Start by checking in on the career habits you currently have.  List those you do automatically, that you don’t have to put a lot of effort into. Things, that when you think about them, you realise positively impact your career.  For example you drop by the desk of colleagues as you go get a coffee each morning and check in on what they are working on, or you automatically start meetings by asking people what their wins have been, or you listen to TED talks or good quality podcasts on your lunchtime walks.  Take one week to notice those things you habitually do that actively support your career to flourish.  Many of these will be things that have built up over time.

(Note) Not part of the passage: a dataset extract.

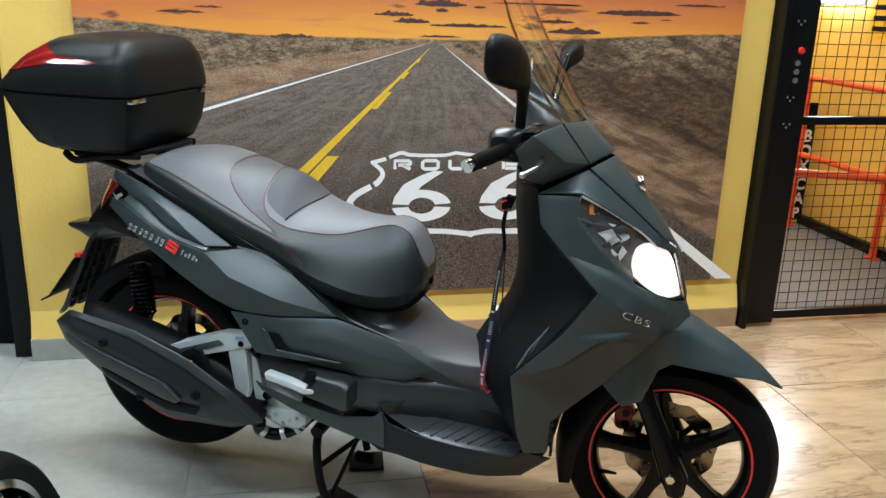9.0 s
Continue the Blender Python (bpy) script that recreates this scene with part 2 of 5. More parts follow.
def inner_arc(u):
    """Seam round the lumbar rest, turning forward into the seat's edge: x for a distance u from the middle."""
    return -0.340 + 0.059 * (1 - math.sqrt(max(0.0, 1 - (u / 0.1675) ** 5)))


def front_seam(x):
    """How far the front seat's seam lies from the middle, ahead of the lumbar rest."""
    return 0.1675 - 1.3 * max(0.0, x + 0.281) ** 1.6


def outer_arc(u):
    """Seam in front of the pillion's seat."""
    return -0.447 + 0.188 * (u / 0.191) ** 5.5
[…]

These questions can help you identify some of your more positive career habits:

  • What do I habitually do to elevate positive emotions in others and myself?  Starting meetings with wins would be an example of this.
  • What do I habitually do to allow myself to get fully immersed in things I do?  For example, the times you work from home or in a private space so you do deep work.
  • What do I habitually do to cultivate supportive relationships at work?  Regular coffee with colleagues where you chat and show real warmth and trust would be an example of this.
  • What do I habitually do to connect me to the bigger picture of my work?  For example, having a mindful practice.
  • What do I habitually do to notice the progress I am making?  A practice of reviewing your goals on a Monday morning may be an example of this.
  • What do I habitually do to make big picture career decisions?  The Career Maintenance process is one way.
  • What do I habitually do to make sure there is good fit between my career and myself?    Habits to promote the quality of your sleep so you are alert would fit here.
  • What do I habitually do to build my career capital?  The habit of a Friday afternoon reflection before you leave work may be an example of this.

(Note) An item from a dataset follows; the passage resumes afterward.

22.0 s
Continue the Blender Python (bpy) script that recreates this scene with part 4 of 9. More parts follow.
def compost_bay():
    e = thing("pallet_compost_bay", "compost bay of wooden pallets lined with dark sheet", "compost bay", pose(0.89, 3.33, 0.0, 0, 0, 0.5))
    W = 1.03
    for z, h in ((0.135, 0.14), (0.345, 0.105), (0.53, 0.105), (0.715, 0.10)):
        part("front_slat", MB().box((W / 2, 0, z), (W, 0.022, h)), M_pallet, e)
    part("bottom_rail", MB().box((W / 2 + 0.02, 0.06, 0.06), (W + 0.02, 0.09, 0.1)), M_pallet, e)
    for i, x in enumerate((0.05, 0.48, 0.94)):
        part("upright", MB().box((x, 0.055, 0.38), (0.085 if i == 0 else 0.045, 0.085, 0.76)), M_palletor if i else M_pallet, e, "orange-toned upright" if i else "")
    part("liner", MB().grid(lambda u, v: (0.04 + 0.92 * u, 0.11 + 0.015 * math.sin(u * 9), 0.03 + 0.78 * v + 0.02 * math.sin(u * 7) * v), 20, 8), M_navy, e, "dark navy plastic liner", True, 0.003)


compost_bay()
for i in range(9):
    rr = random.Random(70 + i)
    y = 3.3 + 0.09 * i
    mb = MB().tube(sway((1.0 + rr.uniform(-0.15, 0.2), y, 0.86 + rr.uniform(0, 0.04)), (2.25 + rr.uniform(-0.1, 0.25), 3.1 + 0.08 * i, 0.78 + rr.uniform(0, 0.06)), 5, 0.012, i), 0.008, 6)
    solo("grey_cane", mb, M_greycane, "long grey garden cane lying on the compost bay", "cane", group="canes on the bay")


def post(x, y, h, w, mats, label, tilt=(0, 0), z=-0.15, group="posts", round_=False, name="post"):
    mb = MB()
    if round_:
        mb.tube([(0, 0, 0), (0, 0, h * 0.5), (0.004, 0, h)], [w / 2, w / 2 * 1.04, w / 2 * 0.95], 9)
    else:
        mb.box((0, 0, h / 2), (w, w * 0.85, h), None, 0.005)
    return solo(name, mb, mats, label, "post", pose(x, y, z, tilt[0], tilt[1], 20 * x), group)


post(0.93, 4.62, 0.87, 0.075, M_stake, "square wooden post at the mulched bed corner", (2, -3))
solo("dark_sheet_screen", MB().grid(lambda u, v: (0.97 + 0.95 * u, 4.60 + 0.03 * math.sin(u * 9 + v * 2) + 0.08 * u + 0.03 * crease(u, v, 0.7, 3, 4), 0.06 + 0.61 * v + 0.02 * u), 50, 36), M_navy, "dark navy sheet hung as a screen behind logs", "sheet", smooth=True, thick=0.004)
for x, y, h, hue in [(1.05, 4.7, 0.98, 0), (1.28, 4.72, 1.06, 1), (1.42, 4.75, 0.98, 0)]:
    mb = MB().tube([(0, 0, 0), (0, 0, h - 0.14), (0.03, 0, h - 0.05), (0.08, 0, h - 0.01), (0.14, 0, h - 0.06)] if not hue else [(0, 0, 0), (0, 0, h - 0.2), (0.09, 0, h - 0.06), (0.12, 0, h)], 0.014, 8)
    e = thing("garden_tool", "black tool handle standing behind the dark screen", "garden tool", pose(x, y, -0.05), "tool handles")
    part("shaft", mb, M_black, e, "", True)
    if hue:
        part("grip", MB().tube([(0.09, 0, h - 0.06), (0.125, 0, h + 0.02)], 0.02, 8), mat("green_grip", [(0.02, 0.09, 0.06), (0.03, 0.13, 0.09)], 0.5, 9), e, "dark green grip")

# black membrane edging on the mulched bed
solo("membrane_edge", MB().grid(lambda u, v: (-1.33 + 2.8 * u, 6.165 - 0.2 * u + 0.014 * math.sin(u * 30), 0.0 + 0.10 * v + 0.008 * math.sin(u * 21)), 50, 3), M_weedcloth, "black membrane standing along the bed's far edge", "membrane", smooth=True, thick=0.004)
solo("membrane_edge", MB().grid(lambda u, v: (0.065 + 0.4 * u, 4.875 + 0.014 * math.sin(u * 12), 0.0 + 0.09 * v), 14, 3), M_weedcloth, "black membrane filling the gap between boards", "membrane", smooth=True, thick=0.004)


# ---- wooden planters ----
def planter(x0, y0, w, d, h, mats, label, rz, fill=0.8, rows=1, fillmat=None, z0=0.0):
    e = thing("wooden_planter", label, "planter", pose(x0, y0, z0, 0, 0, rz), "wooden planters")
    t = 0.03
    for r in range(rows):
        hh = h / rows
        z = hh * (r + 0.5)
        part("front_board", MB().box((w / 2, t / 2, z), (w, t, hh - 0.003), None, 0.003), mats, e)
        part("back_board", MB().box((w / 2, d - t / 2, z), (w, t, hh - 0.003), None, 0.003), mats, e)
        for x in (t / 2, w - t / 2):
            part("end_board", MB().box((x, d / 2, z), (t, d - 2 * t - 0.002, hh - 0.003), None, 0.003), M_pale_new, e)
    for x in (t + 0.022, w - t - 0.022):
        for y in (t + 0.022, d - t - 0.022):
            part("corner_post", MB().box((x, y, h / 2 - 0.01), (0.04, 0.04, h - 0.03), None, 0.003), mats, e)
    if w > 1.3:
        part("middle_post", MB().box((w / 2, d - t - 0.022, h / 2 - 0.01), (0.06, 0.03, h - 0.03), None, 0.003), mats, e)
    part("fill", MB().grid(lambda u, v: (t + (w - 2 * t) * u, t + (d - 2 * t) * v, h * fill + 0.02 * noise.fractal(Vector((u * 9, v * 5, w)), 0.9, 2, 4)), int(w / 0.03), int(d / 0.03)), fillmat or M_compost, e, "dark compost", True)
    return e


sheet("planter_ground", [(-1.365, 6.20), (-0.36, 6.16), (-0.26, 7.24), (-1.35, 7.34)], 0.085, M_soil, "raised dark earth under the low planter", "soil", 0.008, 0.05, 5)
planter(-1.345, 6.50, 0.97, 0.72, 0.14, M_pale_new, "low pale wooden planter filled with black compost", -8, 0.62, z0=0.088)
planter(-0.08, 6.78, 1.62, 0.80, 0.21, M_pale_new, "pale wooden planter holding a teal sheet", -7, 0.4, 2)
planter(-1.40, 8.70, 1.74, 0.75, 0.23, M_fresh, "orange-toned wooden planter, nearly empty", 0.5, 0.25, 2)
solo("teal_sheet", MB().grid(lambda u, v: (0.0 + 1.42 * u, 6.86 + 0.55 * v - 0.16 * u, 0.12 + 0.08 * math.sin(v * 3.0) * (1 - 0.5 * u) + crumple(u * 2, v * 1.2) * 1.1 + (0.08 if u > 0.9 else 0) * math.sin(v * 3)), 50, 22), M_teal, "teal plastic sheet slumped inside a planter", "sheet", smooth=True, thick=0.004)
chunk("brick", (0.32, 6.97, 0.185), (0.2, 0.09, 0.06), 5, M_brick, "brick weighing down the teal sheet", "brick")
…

Only list things you do with little conscious thinking.  Don’t list things you do sporadically, or things you would like to do.  Make note of these non-habitual things as potential habits for the next step, but don’t fool yourself they are habits before they are.

Give yourself at least a week to noting these habits as sometimes they are so automatic you will have trouble recognising them.  Talk this concept through with people around you.  Those who observe what you do often they see things you don’t.  Pair up with a buddy to audit your career habits together.

When your list is complete spend some time examining it.  Ask yourself what your list tells you.  Do your career habits hang well together?  Do any of them undermine others?  Could some habits be less than helpful sometimes?  

Armed with your baseline of current career habits now think about any additional habits you want to embed.  Spend some time watching the people about you who have the sort of success and skills you would like to have.  What are the habits they have?  What unhelpful habits did you discover during your audit that need to be replaced with a more helpful habit?  What are the things you know you should be doing, but are not?  List potential new habits.  But, a word of caution—don’t try and embed too many new habits at once, as this will overtax you.  Best to work on one at a time, make sure it is solid, then move onto the next. Habit by habit you will experience more career flourishing.

As always wishing you a flourishing career.